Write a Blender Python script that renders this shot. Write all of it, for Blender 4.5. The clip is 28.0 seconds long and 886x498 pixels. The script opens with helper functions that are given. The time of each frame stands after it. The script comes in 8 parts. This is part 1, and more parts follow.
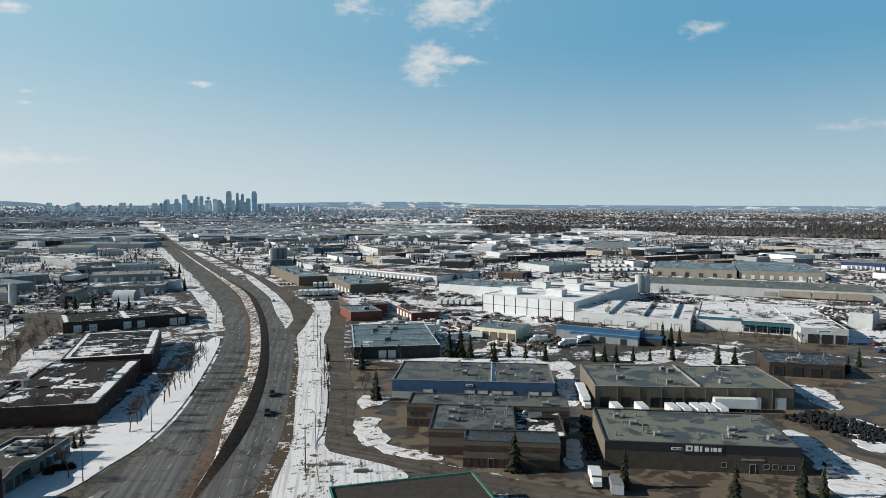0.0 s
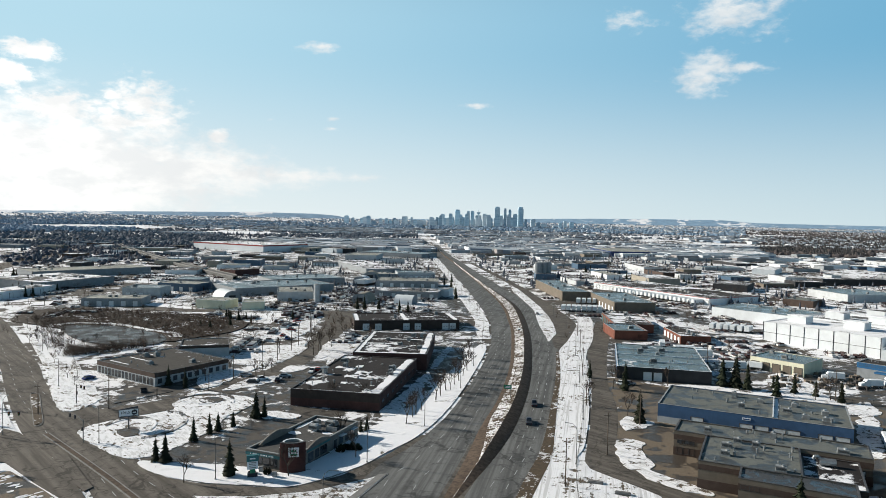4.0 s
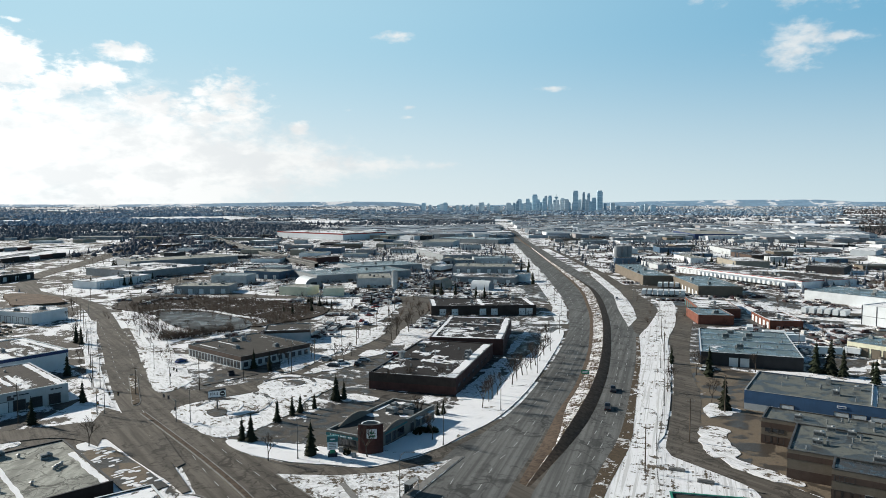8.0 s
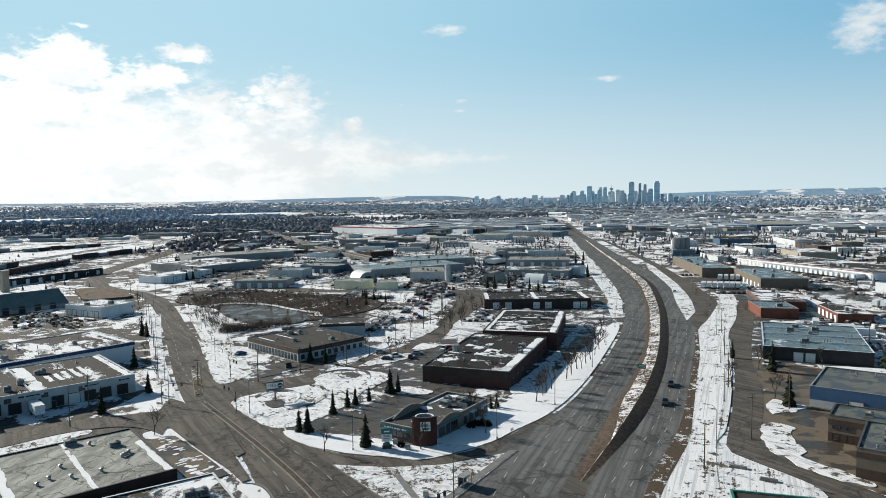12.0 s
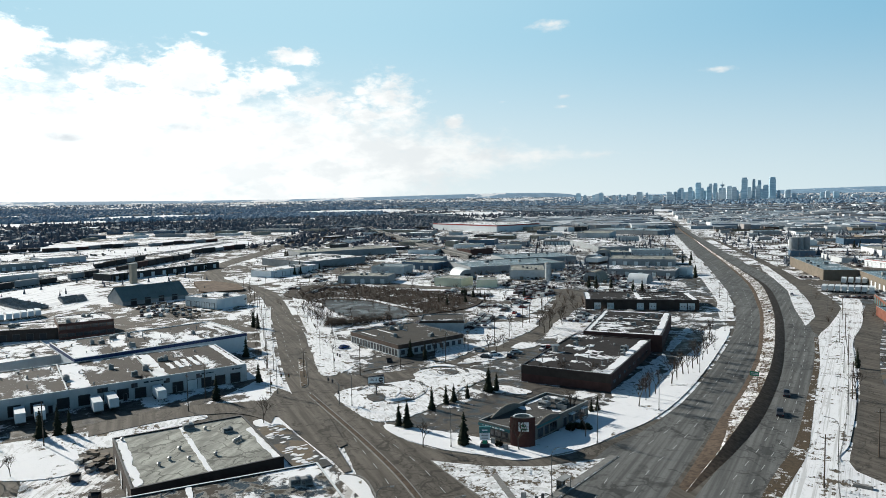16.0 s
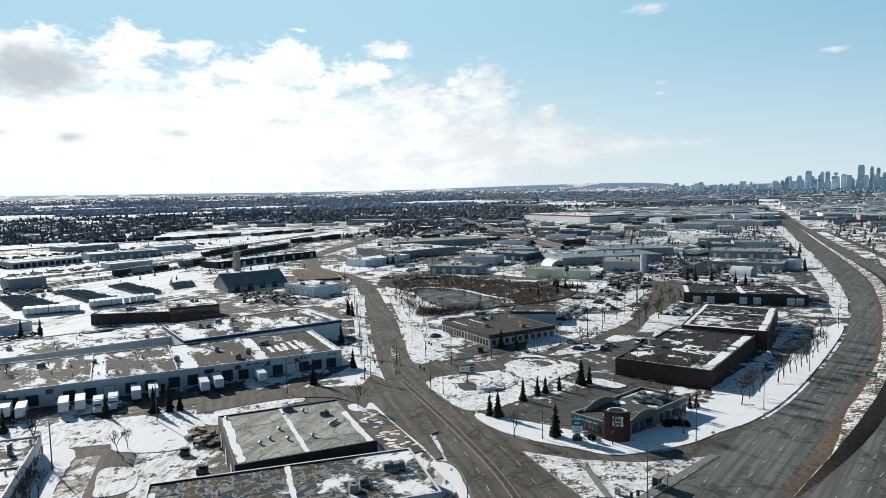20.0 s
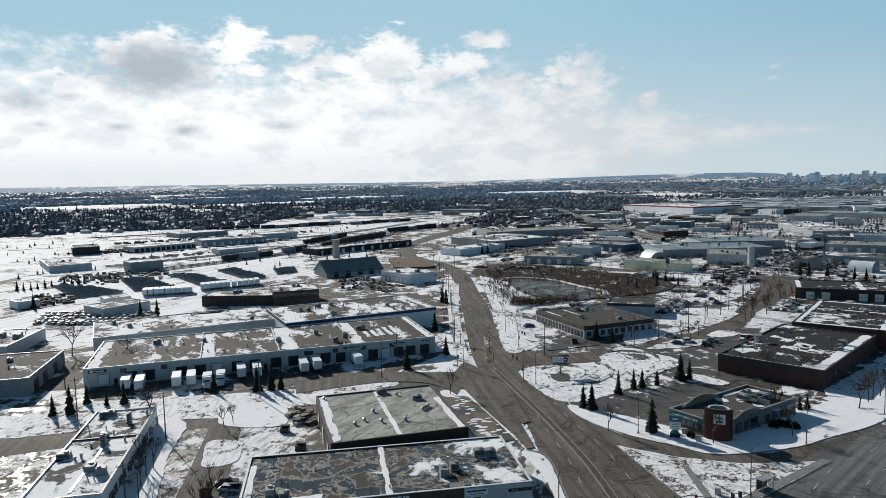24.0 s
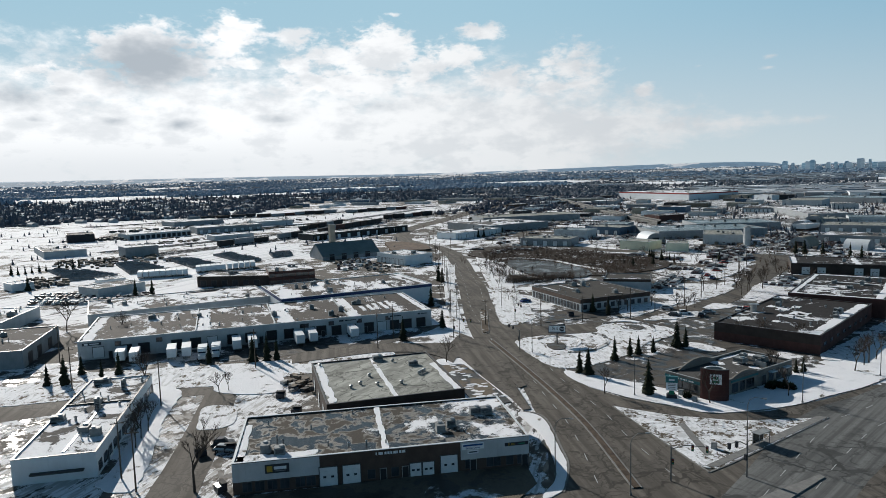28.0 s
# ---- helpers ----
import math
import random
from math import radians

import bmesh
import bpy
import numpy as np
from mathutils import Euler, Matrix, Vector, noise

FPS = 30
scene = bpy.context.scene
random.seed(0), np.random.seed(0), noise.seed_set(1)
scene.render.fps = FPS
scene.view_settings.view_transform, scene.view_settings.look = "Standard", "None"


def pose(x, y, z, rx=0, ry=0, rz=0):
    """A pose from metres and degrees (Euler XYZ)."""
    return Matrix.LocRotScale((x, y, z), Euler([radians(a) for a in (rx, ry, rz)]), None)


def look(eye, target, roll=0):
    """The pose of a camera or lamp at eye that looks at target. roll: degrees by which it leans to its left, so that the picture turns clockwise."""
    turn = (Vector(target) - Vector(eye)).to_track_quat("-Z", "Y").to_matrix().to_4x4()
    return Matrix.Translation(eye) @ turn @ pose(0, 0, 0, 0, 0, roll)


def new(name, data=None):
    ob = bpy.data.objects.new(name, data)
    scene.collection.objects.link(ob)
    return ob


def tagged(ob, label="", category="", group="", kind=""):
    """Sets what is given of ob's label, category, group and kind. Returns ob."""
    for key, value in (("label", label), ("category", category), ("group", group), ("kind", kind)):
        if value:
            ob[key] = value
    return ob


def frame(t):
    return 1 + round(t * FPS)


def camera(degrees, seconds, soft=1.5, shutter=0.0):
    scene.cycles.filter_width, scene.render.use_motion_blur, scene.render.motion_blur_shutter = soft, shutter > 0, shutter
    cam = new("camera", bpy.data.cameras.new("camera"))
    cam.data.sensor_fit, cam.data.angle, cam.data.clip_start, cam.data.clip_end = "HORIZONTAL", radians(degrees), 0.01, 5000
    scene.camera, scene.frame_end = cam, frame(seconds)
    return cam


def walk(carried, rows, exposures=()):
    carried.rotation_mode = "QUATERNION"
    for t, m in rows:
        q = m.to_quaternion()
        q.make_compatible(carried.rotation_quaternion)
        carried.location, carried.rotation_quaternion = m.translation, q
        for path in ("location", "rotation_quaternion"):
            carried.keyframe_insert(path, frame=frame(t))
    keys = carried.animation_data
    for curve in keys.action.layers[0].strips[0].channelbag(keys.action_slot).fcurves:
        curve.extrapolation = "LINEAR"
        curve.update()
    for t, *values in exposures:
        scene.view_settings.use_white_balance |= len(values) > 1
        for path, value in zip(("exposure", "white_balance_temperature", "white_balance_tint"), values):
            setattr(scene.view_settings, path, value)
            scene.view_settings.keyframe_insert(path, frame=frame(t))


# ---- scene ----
cam = camera(65.67, 28.0, soft=0.45)
PATH = [
    (0.0, pose(-0.00, 0.00, 60.00, 86.33, -0.25, -0.00)),
    (0.5, pose(-0.35, -0.16, 60.00, 86.52, -0.32, 0.25)),
    (1.0, pose(-0.60, -0.33, 59.96, 86.69, -0.46, 2.66)),
    (1.5, pose(-0.71, -0.42, 59.93, 86.78, -0.49, 3.90)),
    (2.0, pose(-0.84, -0.40, 59.85, 86.88, -0.54, 5.41)),
    (2.5, pose(-0.98, -0.40, 59.69, 87.03, -0.66, 8.04)),
    (3.0, pose(-1.10, -0.43, 59.52, 87.20, -0.83, 12.03)),
    (3.5, pose(-1.10, -0.45, 59.37, 87.35, -1.05, 16.87)),
    (4.0, pose(-1.08, -0.36, 59.31, 87.42, -1.15, 21.78)),
    (4.5, pose(-0.90, -0.13, 59.25, 87.34, -1.18, 24.72)),
    (6.5, pose(-0.38, 0.50, 59.10, 86.62, -0.41, 27.19)),
    (7.0, pose(-0.32, 0.53, 59.02, 86.46, -0.22, 27.58)),
    (7.5, pose(-0.29, 0.52, 58.88, 86.30, -0.06, 27.93)),
    (8.0, pose(-0.24, 0.49, 58.75, 86.22, 0.07, 28.19)),
    (8.5, pose(-0.23, 0.44, 58.69, 86.15, 0.22, 28.39)),
    (9.0, pose(-0.21, 0.44, 58.59, 86.10, 0.37, 28.59)),
    (9.5, pose(-0.19, 0.46, 58.57, 86.01, 0.51, 28.79)),
    (10.0, pose(-0.20, 0.50, 58.58, 85.94, 0.61, 29.05)),
    (10.5, pose(-0.18, 0.57, 58.60, 85.90, 0.70, 29.55)),
    (11.0, pose(-0.11, 0.63, 58.62, 85.80, 0.78, 30.61)),
    (11.5, pose(-0.05, 0.73, 58.65, 85.76, 0.82, 31.67)),
    (13.5, pose(-0.14, 1.05, 58.82, 85.61, 0.90, 34.66)),
    (14.0, pose(-0.16, 1.01, 58.88, 85.61, 0.94, 35.27)),
    (14.5, pose(-0.17, 1.00, 58.95, 85.54, 1.00, 36.43)),
    (15.0, pose(-0.18, 1.01, 59.01, 85.52, 1.00, 37.87)),
    (15.5, pose(-0.25, 1.14, 59.03, 85.59, 0.95, 39.68)),
    (16.0, pose(-0.32, 1.23, 59.03, 85.61, 0.95, 40.92)),
    (16.5, pose(-0.39, 1.26, 59.04, 85.59, 0.94, 42.23)),
    (17.0, pose(-0.47, 1.33, 59.04, 85.55, 0.97, 43.63)),
    (17.5, pose(-0.52, 1.45, 59.05, 85.50, 0.96, 45.22)),
    (18.0, pose(-0.56, 1.59, 59.01, 85.37, 0.99, 46.47)),
    (18.5, pose(-0.58, 1.62, 58.94, 85.26, 1.09, 47.25)),
    (19.0, pose(-0.67, 1.58, 58.83, 85.15, 1.17, 47.60)),
    (19.5, pose(-0.82, 1.47, 58.73, 85.05, 1.19, 47.92)),
    (20.0, pose(-0.94, 1.44, 58.62, 84.99, 1.23, 48.49)),
    (20.5, pose(-1.04, 1.43, 58.56, 84.91, 1.22, 49.46)),
    (21.0, pose(-1.09, 1.43, 58.46, 84.95, 1.19, 51.15)),
    (21.5, pose(-1.11, 1.52, 58.38, 84.96, 1.19, 52.82)),
    (22.0, pose(-1.14, 1.62, 58.27, 84.89, 1.16, 54.25)),
    (22.5, pose(-1.17, 1.74, 58.13, 84.86, 1.19, 55.52)),
    (24.5, pose(-1.13, 1.97, 57.69, 84.28, 1.28, 56.47)),
    (25.0, pose(-1.04, 1.92, 57.24, 84.15, 1.31, 56.44)),
    (25.5, pose(-1.02, 1.75, 56.36, 83.97, 1.18, 56.28)),
    (26.0, pose(-1.03, 1.76, 55.38, 83.90, 1.08, 56.18)),
    (26.5, pose(-1.07, 1.82, 54.33, 83.87, 1.15, 56.20)),
    (27.0, pose(-1.15, 1.93, 53.22, 83.85, 1.32, 56.24)),
    (27.5, pose(-1.16, 2.04, 52.16, 83.79, 1.51, 56.20)),
    (28.0, pose(-1.12, 2.15, 51.18, 83.73, 1.63, 56.11)),
]
walk(cam, PATH, ((0.0, 0.29, 6560, 10), (1.0, 0.42, 6600, 10), (2.0, 0.46, 6650, 10), (4.0, 0.56, 6620, 10), (8.0, 0.50, 6500, 9), (17.0, 0.54, 6430, 8), (22.0, 0.38, 6330, 9), (25.0, 0.20, 6340, 10), (28.0, 0.20, 6330, 10)))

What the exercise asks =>
Reproduce the data verbatim. Do not carry any picture into the copy.

Solution =>
Write a Blender Python script that renders this shot. Write all of it, for Blender 4.5. The clip is 28.0 seconds long and 886x498 pixels. The script opens with helper functions that are given. The time of each frame stands after it. The script comes in 8 parts. This is part 1, and more parts follow.
0.0 s
4.0 s
8.0 s
12.0 s
16.0 s
20.0 s
24.0 s
28.0 s
# ---- helpers ----
import math
import random
from math import radians

import bmesh
import bpy
import numpy as np
from mathutils import Euler, Matrix, Vector, noise

FPS = 30
scene = bpy.context.scene
random.seed(0), np.random.seed(0), noise.seed_set(1)
scene.render.fps = FPS
scene.view_settings.view_transform, scene.view_settings.look = "Standard", "None"


def pose(x, y, z, rx=0, ry=0, rz=0):
    """A pose from metres and degrees (Euler XYZ)."""
    return Matrix.LocRotScale((x, y, z), Euler([radians(a) for a in (rx, ry, rz)]), None)


def look(eye, target, roll=0):
    """The pose of a camera or lamp at eye that looks at target. roll: degrees by which it leans to its left, so that the picture turns clockwise."""
    turn = (Vector(target) - Vector(eye)).to_track_quat("-Z", "Y").to_matrix().to_4x4()
    return Matrix.Translation(eye) @ turn @ pose(0, 0, 0, 0, 0, roll)


def new(name, data=None):
    ob = bpy.data.objects.new(name, data)
    scene.collection.objects.link(ob)
    return ob


def tagged(ob, label="", category="", group="", kind=""):
    """Sets what is given of ob's label, category, group and kind. Returns ob."""
    for key, value in (("label", label), ("category", category), ("group", group), ("kind", kind)):
        if value:
            ob[key] = value
    return ob


def frame(t):
    return 1 + round(t * FPS)


def camera(degrees, seconds, soft=1.5, shutter=0.0):
    scene.cycles.filter_width, scene.render.use_motion_blur, scene.render.motion_blur_shutter = soft, shutter > 0, shutter
    cam = new("camera", bpy.data.cameras.new("camera"))
    cam.data.sensor_fit, cam.data.angle, cam.data.clip_start, cam.data.clip_end = "HORIZONTAL", radians(degrees), 0.01, 5000
    scene.camera, scene.frame_end = cam, frame(seconds)
    return cam


def walk(carried, rows, exposures=()):
    carried.rotation_mode = "QUATERNION"
    for t, m in rows:
        q = m.to_quaternion()
        q.make_compatible(carried.rotation_quaternion)
        carried.location, carried.rotation_quaternion = m.translation, q
        for path in ("location", "rotation_quaternion"):
            carried.keyframe_insert(path, frame=frame(t))
    keys = carried.animation_data
    for curve in keys.action.layers[0].strips[0].channelbag(keys.action_slot).fcurves:
        curve.extrapolation = "LINEAR"
        curve.update()
    for t, *values in exposures:
        scene.view_settings.use_white_balance |= len(values) > 1
        for path, value in zip(("exposure", "white_balance_temperature", "white_balance_tint"), values):
            setattr(scene.view_settings, path, value)
            scene.view_settings.keyframe_insert(path, frame=frame(t))


# ---- scene ----
cam = camera(65.67, 28.0, soft=0.45)
PATH = [
    (0.0, pose(-0.00, 0.00, 60.00, 86.33, -0.25, -0.00)),
    (0.5, pose(-0.35, -0.16, 60.00, 86.52, -0.32, 0.25)),
    (1.0, pose(-0.60, -0.33, 59.96, 86.69, -0.46, 2.66)),
    (1.5, pose(-0.71, -0.42, 59.93, 86.78, -0.49, 3.90)),
    (2.0, pose(-0.84, -0.40, 59.85, 86.88, -0.54, 5.41)),
    (2.5, pose(-0.98, -0.40, 59.69, 87.03, -0.66, 8.04)),
    (3.0, pose(-1.10, -0.43, 59.52, 87.20, -0.83, 12.03)),
    (3.5, pose(-1.10, -0.45, 59.37, 87.35, -1.05, 16.87)),
    (4.0, pose(-1.08, -0.36, 59.31, 87.42, -1.15, 21.78)),
    (4.5, pose(-0.90, -0.13, 59.25, 87.34, -1.18, 24.72)),
    (6.5, pose(-0.38, 0.50, 59.10, 86.62, -0.41, 27.19)),
    (7.0, pose(-0.32, 0.53, 59.02, 86.46, -0.22, 27.58)),
    (7.5, pose(-0.29, 0.52, 58.88, 86.30, -0.06, 27.93)),
    (8.0, pose(-0.24, 0.49, 58.75, 86.22, 0.07, 28.19)),
    (8.5, pose(-0.23, 0.44, 58.69, 86.15, 0.22, 28.39)),
    (9.0, pose(-0.21, 0.44, 58.59, 86.10, 0.37, 28.59)),
    (9.5, pose(-0.19, 0.46, 58.57, 86.01, 0.51, 28.79)),
    (10.0, pose(-0.20, 0.50, 58.58, 85.94, 0.61, 29.05)),
    (10.5, pose(-0.18, 0.57, 58.60, 85.90, 0.70, 29.55)),
    (11.0, pose(-0.11, 0.63, 58.62, 85.80, 0.78, 30.61)),
    (11.5, pose(-0.05, 0.73, 58.65, 85.76, 0.82, 31.67)),
    (13.5, pose(-0.14, 1.05, 58.82, 85.61, 0.90, 34.66)),
    (14.0, pose(-0.16, 1.01, 58.88, 85.61, 0.94, 35.27)),
    (14.5, pose(-0.17, 1.00, 58.95, 85.54, 1.00, 36.43)),
    (15.0, pose(-0.18, 1.01, 59.01, 85.52, 1.00, 37.87)),
    (15.5, pose(-0.25, 1.14, 59.03, 85.59, 0.95, 39.68)),
    (16.0, pose(-0.32, 1.23, 59.03, 85.61, 0.95, 40.92)),
    (16.5, pose(-0.39, 1.26, 59.04, 85.59, 0.94, 42.23)),
    (17.0, pose(-0.47, 1.33, 59.04, 85.55, 0.97, 43.63)),
    (17.5, pose(-0.52, 1.45, 59.05, 85.50, 0.96, 45.22)),
    (18.0, pose(-0.56, 1.59, 59.01, 85.37, 0.99, 46.47)),
    (18.5, pose(-0.58, 1.62, 58.94, 85.26, 1.09, 47.25)),
    (19.0, pose(-0.67, 1.58, 58.83, 85.15, 1.17, 47.60)),
    (19.5, pose(-0.82, 1.47, 58.73, 85.05, 1.19, 47.92)),
    (20.0, pose(-0.94, 1.44, 58.62, 84.99, 1.23, 48.49)),
    (20.5, pose(-1.04, 1.43, 58.56, 84.91, 1.22, 49.46)),
    (21.0, pose(-1.09, 1.43, 58.46, 84.95, 1.19, 51.15)),
    (21.5, pose(-1.11, 1.52, 58.38, 84.96, 1.19, 52.82)),
    (22.0, pose(-1.14, 1.62, 58.27, 84.89, 1.16, 54.25)),
    (22.5, pose(-1.17, 1.74, 58.13, 84.86, 1.19, 55.52)),
    (24.5, pose(-1.13, 1.97, 57.69, 84.28, 1.28, 56.47)),
    (25.0, pose(-1.04, 1.92, 57.24, 84.15, 1.31, 56.44)),
    (25.5, pose(-1.02, 1.75, 56.36, 83.97, 1.18, 56.28)),
    (26.0, pose(-1.03, 1.76, 55.38, 83.90, 1.08, 56.18)),
    (26.5, pose(-1.07, 1.82, 54.33, 83.87, 1.15, 56.20)),
    (27.0, pose(-1.15, 1.93, 53.22, 83.85, 1.32, 56.24)),
    (27.5, pose(-1.16, 2.04, 52.16, 83.79, 1.51, 56.20)),
    (28.0, pose(-1.12, 2.15, 51.18, 83.73, 1.63, 56.11)),
]
walk(cam, PATH, ((0.0, 0.29, 6560, 10), (1.0, 0.42, 6600, 10), (2.0, 0.46, 6650, 10), (4.0, 0.56, 6620, 10), (8.0, 0.50, 6500, 9), (17.0, 0.54, 6430, 8), (22.0, 0.38, 6330, 9), (25.0, 0.20, 6340, 10), (28.0, 0.20, 6330, 10)))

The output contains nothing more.